A great starting point is $500, and as you become comfortable managing your budget, you can steadily add towards this fund.
4. Spend Less Than What You Earn
This next tip requires discipline and patience. Spending less than what you earn is an important financial strategy that promotes stability, reduces debt, builds wealth and ultimately provides you with more financial freedom.
This strategy can be done immediately, so here is a step-by-step guide on how to spend less than what you earn:
- Track your income and expenses.
- Create a budget based on your income and expenses.
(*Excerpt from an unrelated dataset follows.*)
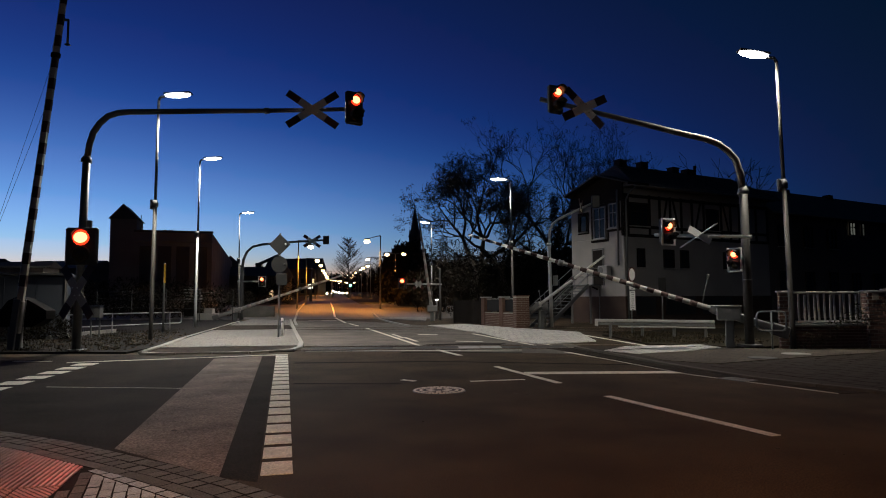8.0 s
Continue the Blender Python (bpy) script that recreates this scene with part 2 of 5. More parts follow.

- Identify areas for cutbacks.
- Set financial goals.
- Stick to your budget.
- Regularly review and adjust
Before I potentially discourage you with this tip, let me clarify that investing your money does not necessarily mean entering the stock market. If you would like to learn more about the stock market, I suggest reading E. Napoletano’s article “How to Invest in Stocks”. While this is a common suggestion, I want to share the alternative methods to start investing:
- Education and Skills Development: Investing in your education and skills can potentially lead to higher earning potential in the future. Education can be acquired from courses, financial books, and podcasts.
- Collectibles: You can invest in collectibles like art, rare coins, stamps or vintage assets that will be appreciated over time.
- High-Yield Savings Account: This is not a traditional way of investing, but high-yield savings accounts offer higher interest rates compared to regular savings accounts.
You can further enhance your understanding of financial freedom by exploring insights from reputable individuals on free platforms such as YouTube. My personal favorites include Brittney Castro, Cherry Tung, and Lynn Allure.
Beginning the path to financial freedom requires commitment, discipline, and dedication. It is important not to be disheartened if you do not attain financial objectives by the end of your twenties; this is a common occurrence.
However, by consistently following these five principles, you can create a solid foundation that will lead you toward financial success. May your journey toward financial freedom start now, so you can start living the life you want.